On this page you will find an overview of Depbot, its components and the main vocable used in the architecture. This will clarify some of the things you will encounter in your experience.
The agent is the component responsible for the identification of dependencies in the codebase, its a self-contained binary that will scan your codebase looking for these dependencies and post these to the Depbot API. The Agent does not post anything else than the dependencies found to the platform. It typically runs within the context of your CI on each build but can be configured differently.
The API receives the dependencies found by the Agent and stores them in a database. It requires a valid API key to be passed, otherwise it will reject the request since the API will not be able to relate the dependencies to the codebase.
The platform is the place where users can view dependencies and their details. It is a web application that runs on a server and is accessible from the internet. It is a single point of entry for all users to view the dependencies they have found, analytics as well as other important information.

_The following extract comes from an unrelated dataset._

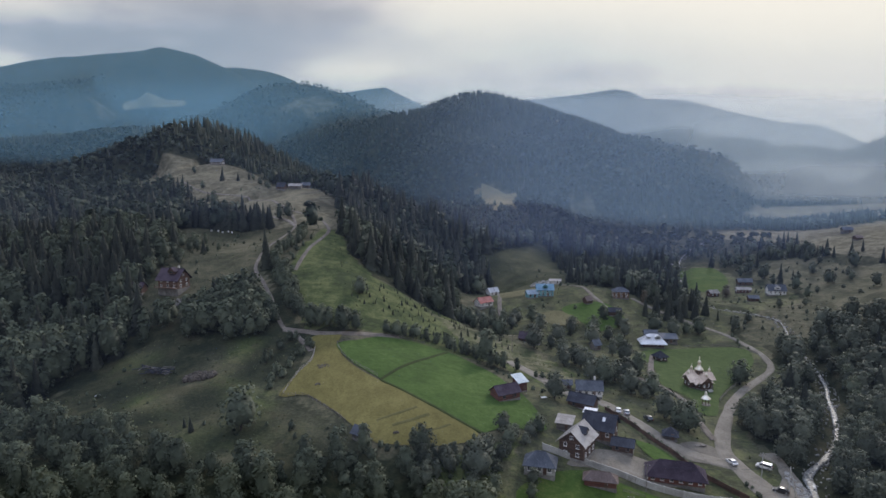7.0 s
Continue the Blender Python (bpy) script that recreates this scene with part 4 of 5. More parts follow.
def stream_stones():
    rng = np.random.default_rng(9)
    bm = bmesh.new()
    line = smooth_line([(q[0], q[1]) for q in STREAM], 1.0)
    for p in line:
        for _ in range(2):
            x, y = p.x + rng.normal() * 2.6, p.y + rng.normal() * 1.4
            s = rng.uniform(0.18, 0.6)
            bmesh.ops.create_icosphere(bm, subdivisions=1, radius=s, matrix=pose(x, y, high(p.x, p.y) + 0.75 + s * 0.1, *rng.uniform(0, 360, 3)) @ Matrix.Diagonal((1, rng.uniform(0.6, 1.2), 0.7, 1)))
    me = bpy.data.meshes.new("stream_boulders")
    bm.to_mesh(me)
    bm.free()
    me.materials.append(M_STONE)
    tagged(new("stream_boulders", me), "grey and white boulders in the stream", "stones", kind="stuff")


stream_stones()


def log_ruin():
    """A fallen log barn: a heap of crossed grey logs."""
    rng = np.random.default_rng(3)
    z = high(-106, 184)
    root = thing("collapsed_barn", -106, 184, z, -8, "collapsed barn, a heap of dark weathered logs", "ruin")
    for k in range(52):
        bm = bmesh.new()
        cx, cy, lift = rng.uniform(-6.5, 6.5), rng.uniform(-3, 3), rng.uniform(0.15, 1.9)
        a = rng.uniform(-0.5, 0.5) + (math.pi / 2 if k % 4 == 0 else 0)
        half = rng.uniform(1.2, 3.2)
        tilt = rng.uniform(-0.4, 0.4)
        rod(bm, (cx - half * math.cos(a), cy - half * math.sin(a), lift - tilt), (cx + half * math.cos(a), cy + half * math.sin(a), lift + tilt), 0.16, 0.13, 7)
        part("log", bm, M_GREYWOOD if k % 3 == 0 else M_ROOF_DARK, root)


log_ruin()

# ---------------------------------------------------------------- the church
def church():
    x, y = 103.8, 205.0
    z = high(x, y) - 0.1
    root = thing("church", x, y, z, 14, "wooden church with copper-toned cross roof and gilded domes", "church")
    root.scale = (0.86, 0.86, 0.9)
    bm = bmesh.new()
    for w, d in ((12.4, 5.6), (5.6, 12.4), (8.4, 8.4)):
        box(bm, (0, 0, 0.1), (w, d, 1.6))
    part("plinth", bm, M_ROCK, root, "grey stone plinth")
    for w, d, name in ((12.0, 5.0, "long_wall"), (5.0, 12.0, "cross_wall"), (7.8, 7.8, "corner_wall")):
        bm = bmesh.new()
        hh = 3.2 if name != "corner_wall" else 2.9
        box(bm, (0, 0, 0.9 + hh / 2), (w, d, hh))
        part(name, bm, M_BROWN, root)
    for turn in (0, 90, 180, 270):
        r = pose(0, 0, 0, 0, 0, turn)
        for sy in (-1, 1):
            part("arm_roof", roof_plane([r @ Vector(v) for v in ((0.4, 0, 7.0), (7.0, 0, 6.4), (7.0, sy * 3.7, 3.75), (0.4, sy * 3.7, 4.0))], 0.16, 0.7), M_CHURCH_ROOF, root)
        bm = bmesh.new()
        vs = [bm.verts.new(r @ Vector(v)) for v in ((6.0, -2.5, 4.0), (6.0, 2.5, 4.0), (6.0, 0, 6.2), (5.8, -2.5, 4.0), (5.8, 2.5, 4.0), (5.8, 0, 6.2))]
        for f in ((0, 1, 2), (3, 5, 4), (0, 2, 5, 3), (1, 4, 5, 2), (0, 3, 4, 1)):
            bm.faces.new([vs[i] for i in f])
        part("gable", bm, M_LOG, root)
        bm = bmesh.new()
        slab(bm, [r @ Vector(v) for v in ((2.8, 2.8, 5.4), (2.8, 5.2, 3.5), (5.2, 5.2, 2.9), (5.2, 2.8, 3.5))], 0.14)
        part("corner_roof", bm, M_CHURCH_ROOF, root)
        p = r @ Vector((5.6, 0, 0))
        bm = bmesh.new()
        spun(bm, [(0.42, 6.1), (0.42, 6.9), (0.62, 7.1), (0.66, 7.4), (0.5, 7.75), (0.2, 8.05), (0.07, 8.3), (0.05, 8.6)], 12, (p.x, p.y, 0))
        cup = part("cupola", bm, M_GOLD, root, "small gilded cupola", True)
        bm = bmesh.new()
        box(bm, (p.x, p.y, 8.9), (0.07, 0.07, 0.8))
        box(bm, (p.x, p.y, 9.0), (0.42, 0.07, 0.07))
        part("cross", bm, M_GOLD, cup)
        for u in (-1.2, 1.2):
            q = r @ Vector((6.03, u, 2.5))
            window(root, q.x, q.y, 2.5, 0.7, 1.3, turn + 90)
        q = r @ Vector((4.2, -2.53, 2.5))
        window(root, q.x, q.y, 2.5, 0.7, 1.3, turn)
    bm = bmesh.new()
    spun(bm, [(1.75, 5.6), (1.75, 7.9), (2.15, 8.0), (2.1, 8.12)], 8)
    drum = part("drum", bm, M_LOG, root, "octagonal timber drum")
    for k in range(8):
        a = 2 * math.pi * (k + 0.5) / 8
        bm = bmesh.new()
        box(bm, (1.64 * math.cos(a), 1.64 * math.sin(a), 7.1), (0.1, 0.6, 0.9), None, 360 / 8 * (k + 0.5))
        part("drum_window", bm, M_PANE, drum)
    bm = bmesh.new()
    spun(bm, [(2.2, 8.1), (1.75, 8.6), (1.1, 9.3), (0.75, 10.0), (0.55, 10.5), (0.62, 10.9), (0.85, 11.2), (0.88, 11.5), (0.66, 11.9), (0.3, 12.25), (0.1, 12.6), (0.06, 13.1)], 16)
    dome = part("dome", bm, M_GOLD, root, "pale gilded onion dome", True)
    bm = bmesh.new()
    box(bm, (0, 0, 13.5), (0.1, 0.1, 1.5))
    box(bm, (0, 0, 13.75), (0.85, 0.1, 0.1))
    box(bm, (0, 0, 13.35), (0.5, 0.1, 0.1))
    part("cross", bm, M_GOLD, dome)
    bm = bmesh.new()
    for k in range(4):
        box(bm, (1.2, -6.9 - k * 0.35, 0.75 - k * 0.18), (2.4, 0.36, 0.18))
    part("steps", bm, M_CONCRETE, root)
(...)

On the platform Depbot does periodical analysis and tracks changes across dependencies to provide the best level of experience in terms of Code Health and Security.
Below you can find some of the vocable used in the Depbot architecture, this is important to understand the architecture and how it works.
A codebase is a Git repository, on it there might be dependencies and tools used by a team, the codebase is contained of many lines of codes which may or may not be related to the dependencies.
A dependency is a library that the codebase uses and provides some functionality that otherwise would need to be written by the team, for example a library that provides a database querying functionality.
A tool is something used by the development team as part of the development workflow, for example a tool that is used to compile the codebase or manage dependencies. Depbot itself is a development tool.
A license is a legal document that describes the rights and obligations of a team to use a library, for example the MIT license, the GPL license or the Apache license.
The CI is a tool used to run automated builds of the codebase, for example a Jenkins or Travis.